◆ Aim: Among the entries below, count the lines that contain the word "recreates". Write down only the total.

[Dataset entries]

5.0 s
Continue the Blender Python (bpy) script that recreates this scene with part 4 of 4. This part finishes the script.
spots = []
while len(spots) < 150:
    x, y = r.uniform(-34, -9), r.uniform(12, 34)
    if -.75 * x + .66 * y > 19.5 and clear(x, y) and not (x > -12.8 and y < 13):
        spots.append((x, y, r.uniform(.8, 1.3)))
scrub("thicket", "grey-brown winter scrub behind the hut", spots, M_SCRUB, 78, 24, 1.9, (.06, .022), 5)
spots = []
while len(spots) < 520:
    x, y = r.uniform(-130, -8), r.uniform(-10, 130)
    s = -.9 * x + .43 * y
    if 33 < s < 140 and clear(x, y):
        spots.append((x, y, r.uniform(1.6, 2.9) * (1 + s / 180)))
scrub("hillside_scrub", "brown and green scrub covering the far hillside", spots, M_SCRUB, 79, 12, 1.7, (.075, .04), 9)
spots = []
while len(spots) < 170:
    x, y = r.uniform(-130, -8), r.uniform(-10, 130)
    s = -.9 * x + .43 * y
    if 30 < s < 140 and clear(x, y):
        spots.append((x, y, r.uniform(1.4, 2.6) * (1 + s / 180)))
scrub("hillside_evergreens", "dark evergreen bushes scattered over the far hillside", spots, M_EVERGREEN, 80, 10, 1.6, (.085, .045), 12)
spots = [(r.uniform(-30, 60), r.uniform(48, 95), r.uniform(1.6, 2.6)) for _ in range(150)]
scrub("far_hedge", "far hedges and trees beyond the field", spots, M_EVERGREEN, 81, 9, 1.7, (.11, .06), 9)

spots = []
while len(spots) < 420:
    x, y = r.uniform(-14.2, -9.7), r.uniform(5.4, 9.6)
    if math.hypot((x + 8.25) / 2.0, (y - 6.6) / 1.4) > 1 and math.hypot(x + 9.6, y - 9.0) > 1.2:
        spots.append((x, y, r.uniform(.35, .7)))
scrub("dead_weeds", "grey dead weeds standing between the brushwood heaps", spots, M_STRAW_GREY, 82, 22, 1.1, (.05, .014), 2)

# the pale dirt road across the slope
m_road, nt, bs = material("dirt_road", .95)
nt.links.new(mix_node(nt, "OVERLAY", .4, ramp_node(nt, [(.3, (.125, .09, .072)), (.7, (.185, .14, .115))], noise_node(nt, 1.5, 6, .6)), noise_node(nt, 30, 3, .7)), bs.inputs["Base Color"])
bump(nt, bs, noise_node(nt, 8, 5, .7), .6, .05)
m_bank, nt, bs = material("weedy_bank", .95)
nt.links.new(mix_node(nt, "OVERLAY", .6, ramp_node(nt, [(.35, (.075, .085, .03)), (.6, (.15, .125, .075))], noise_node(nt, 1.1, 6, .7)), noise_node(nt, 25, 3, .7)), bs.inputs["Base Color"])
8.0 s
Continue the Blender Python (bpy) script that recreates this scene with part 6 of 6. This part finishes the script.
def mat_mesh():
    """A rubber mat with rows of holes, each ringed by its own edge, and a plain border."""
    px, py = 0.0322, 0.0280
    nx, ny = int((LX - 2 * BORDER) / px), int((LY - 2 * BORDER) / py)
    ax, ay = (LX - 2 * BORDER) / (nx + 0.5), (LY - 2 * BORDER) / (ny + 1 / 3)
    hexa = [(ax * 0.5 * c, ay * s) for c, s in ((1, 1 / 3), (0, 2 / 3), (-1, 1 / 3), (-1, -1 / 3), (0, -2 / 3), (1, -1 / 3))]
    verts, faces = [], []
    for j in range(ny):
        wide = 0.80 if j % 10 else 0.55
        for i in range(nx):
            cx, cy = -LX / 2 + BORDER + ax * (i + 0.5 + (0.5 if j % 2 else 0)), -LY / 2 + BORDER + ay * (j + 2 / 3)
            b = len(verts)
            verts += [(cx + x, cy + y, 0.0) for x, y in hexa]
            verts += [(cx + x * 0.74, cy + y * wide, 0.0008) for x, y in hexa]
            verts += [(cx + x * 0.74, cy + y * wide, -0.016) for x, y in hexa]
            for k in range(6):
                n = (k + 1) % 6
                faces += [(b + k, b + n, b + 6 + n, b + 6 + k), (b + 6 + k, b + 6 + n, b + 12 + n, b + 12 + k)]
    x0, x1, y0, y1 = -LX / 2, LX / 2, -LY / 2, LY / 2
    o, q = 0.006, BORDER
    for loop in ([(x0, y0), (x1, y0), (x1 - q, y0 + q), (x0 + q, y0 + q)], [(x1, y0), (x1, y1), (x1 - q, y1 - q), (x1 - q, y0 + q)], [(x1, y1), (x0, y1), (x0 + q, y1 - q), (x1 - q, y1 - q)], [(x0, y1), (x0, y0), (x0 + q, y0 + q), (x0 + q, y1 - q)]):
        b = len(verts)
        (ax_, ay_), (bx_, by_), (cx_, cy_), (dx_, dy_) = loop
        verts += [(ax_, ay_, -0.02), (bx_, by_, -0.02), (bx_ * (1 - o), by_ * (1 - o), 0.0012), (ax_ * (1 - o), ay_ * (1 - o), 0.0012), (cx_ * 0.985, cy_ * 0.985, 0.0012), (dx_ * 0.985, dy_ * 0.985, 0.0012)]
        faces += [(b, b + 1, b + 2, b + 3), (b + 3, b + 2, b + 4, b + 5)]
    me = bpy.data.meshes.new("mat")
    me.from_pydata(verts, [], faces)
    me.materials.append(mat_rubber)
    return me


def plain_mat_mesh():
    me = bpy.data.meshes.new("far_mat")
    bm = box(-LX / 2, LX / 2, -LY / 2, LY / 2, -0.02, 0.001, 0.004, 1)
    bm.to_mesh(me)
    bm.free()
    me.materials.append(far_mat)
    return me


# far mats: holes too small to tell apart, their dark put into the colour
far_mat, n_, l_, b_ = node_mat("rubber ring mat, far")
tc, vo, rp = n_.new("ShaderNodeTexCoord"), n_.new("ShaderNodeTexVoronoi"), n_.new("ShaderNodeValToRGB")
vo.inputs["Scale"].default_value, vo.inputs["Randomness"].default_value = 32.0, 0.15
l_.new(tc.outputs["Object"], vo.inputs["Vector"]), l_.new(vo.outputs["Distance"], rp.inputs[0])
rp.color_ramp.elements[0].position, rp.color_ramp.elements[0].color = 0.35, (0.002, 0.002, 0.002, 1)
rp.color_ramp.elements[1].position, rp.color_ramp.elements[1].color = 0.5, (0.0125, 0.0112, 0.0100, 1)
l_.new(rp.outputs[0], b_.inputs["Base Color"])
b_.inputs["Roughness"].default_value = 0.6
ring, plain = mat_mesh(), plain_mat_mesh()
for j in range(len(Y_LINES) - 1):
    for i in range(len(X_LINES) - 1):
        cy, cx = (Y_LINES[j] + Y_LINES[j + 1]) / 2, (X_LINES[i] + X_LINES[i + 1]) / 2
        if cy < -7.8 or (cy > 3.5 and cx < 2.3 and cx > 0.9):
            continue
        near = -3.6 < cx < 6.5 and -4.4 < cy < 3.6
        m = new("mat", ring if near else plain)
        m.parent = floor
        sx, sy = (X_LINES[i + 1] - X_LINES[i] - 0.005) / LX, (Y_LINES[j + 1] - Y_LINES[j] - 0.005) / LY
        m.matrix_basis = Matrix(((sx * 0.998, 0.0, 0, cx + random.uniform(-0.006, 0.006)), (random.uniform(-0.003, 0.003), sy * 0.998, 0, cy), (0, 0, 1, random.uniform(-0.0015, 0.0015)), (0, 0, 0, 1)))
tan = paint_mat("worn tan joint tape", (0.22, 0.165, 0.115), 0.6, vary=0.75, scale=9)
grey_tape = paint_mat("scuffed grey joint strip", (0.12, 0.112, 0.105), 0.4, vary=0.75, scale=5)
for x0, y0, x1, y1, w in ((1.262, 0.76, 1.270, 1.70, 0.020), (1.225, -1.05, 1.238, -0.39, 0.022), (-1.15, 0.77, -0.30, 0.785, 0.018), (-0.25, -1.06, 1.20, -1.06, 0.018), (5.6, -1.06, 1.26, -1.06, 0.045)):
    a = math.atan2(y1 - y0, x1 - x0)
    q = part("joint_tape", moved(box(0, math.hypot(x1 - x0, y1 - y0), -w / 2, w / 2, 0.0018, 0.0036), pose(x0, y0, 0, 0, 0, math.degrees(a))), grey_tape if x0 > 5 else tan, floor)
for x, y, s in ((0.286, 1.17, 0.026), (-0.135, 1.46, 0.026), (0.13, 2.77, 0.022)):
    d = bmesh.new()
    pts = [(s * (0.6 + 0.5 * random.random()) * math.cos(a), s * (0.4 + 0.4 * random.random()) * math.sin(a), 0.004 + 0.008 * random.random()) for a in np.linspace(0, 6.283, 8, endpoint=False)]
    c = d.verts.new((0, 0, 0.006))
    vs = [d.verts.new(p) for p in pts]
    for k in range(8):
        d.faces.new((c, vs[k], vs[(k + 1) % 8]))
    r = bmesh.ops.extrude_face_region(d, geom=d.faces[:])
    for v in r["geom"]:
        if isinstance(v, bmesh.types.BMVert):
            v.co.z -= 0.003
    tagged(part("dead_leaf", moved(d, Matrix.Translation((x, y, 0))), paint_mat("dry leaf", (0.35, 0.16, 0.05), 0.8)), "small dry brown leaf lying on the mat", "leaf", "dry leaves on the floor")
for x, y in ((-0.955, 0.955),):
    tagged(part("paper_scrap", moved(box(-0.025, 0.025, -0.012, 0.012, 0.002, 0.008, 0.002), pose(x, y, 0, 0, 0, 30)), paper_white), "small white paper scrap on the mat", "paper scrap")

* * *

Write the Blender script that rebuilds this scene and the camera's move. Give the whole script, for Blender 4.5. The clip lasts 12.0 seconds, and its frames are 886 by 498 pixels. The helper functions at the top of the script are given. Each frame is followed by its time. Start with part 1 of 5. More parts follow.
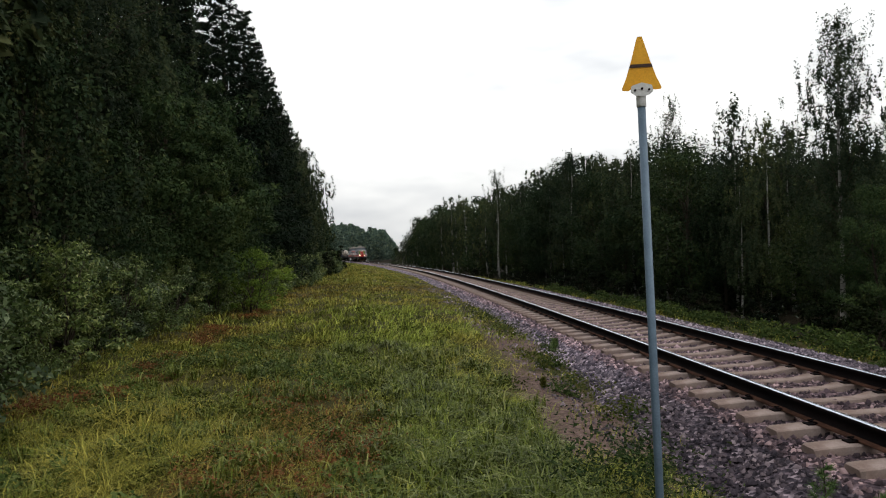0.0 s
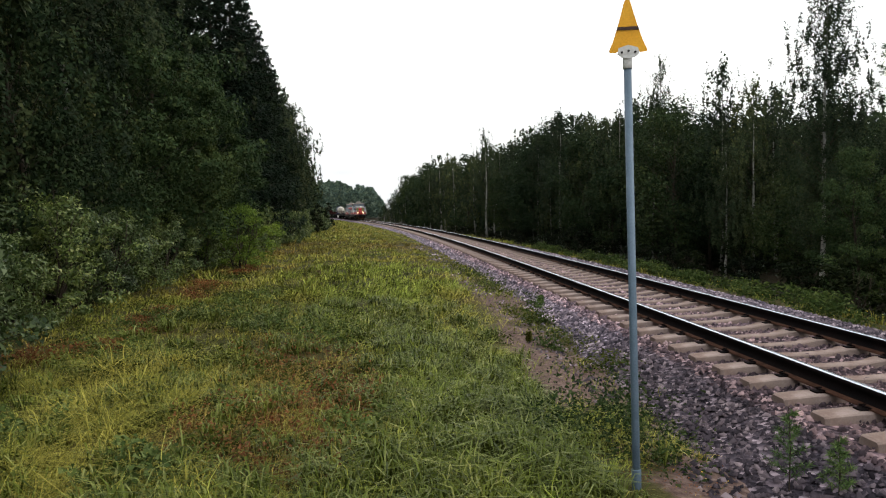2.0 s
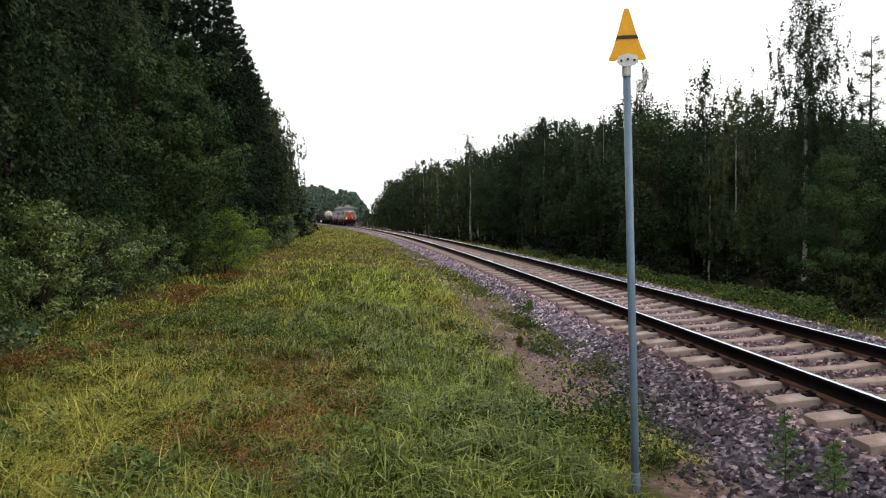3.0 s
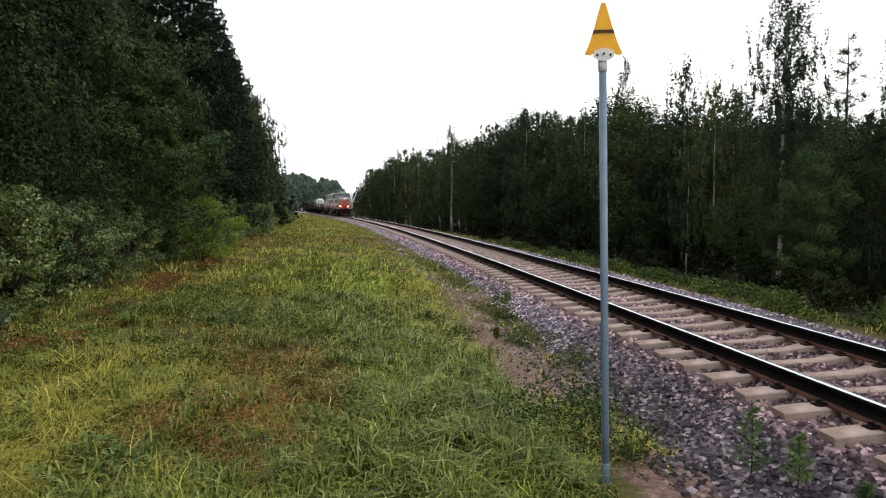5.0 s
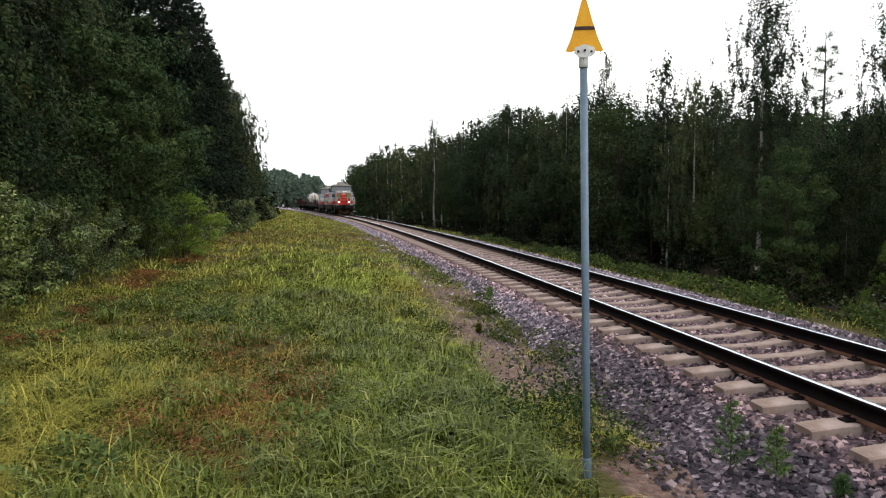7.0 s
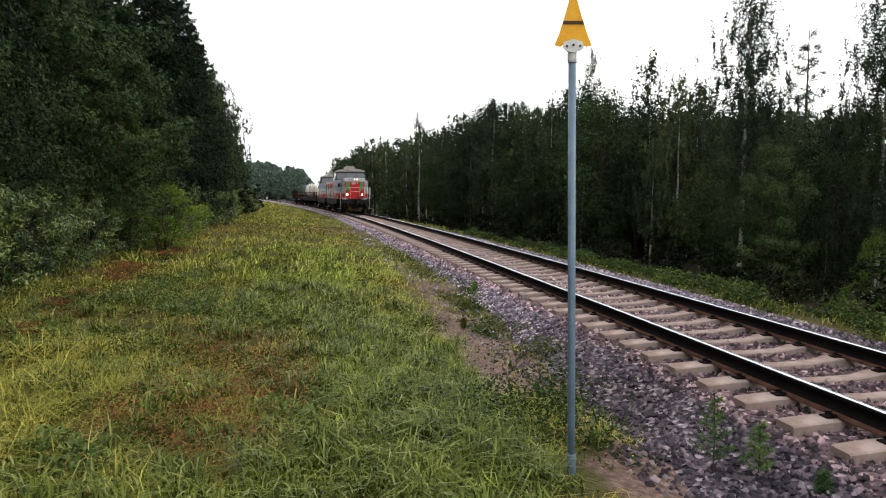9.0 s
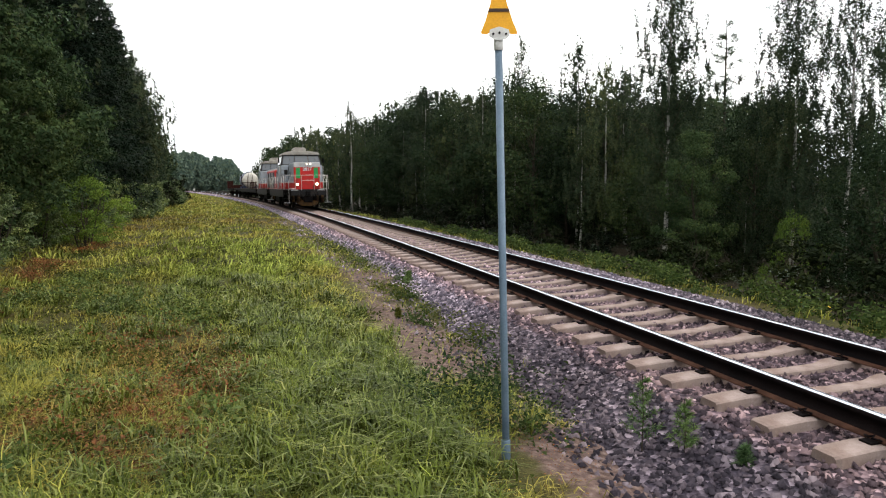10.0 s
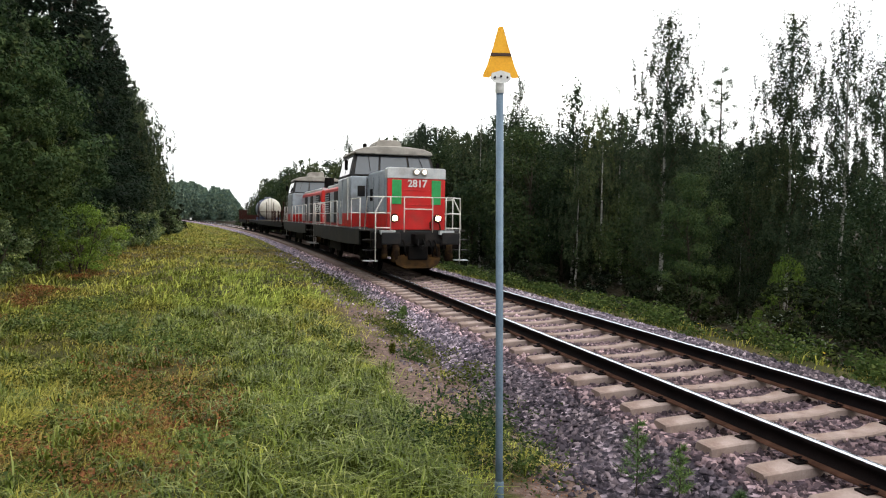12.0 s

◆ Correct result: 2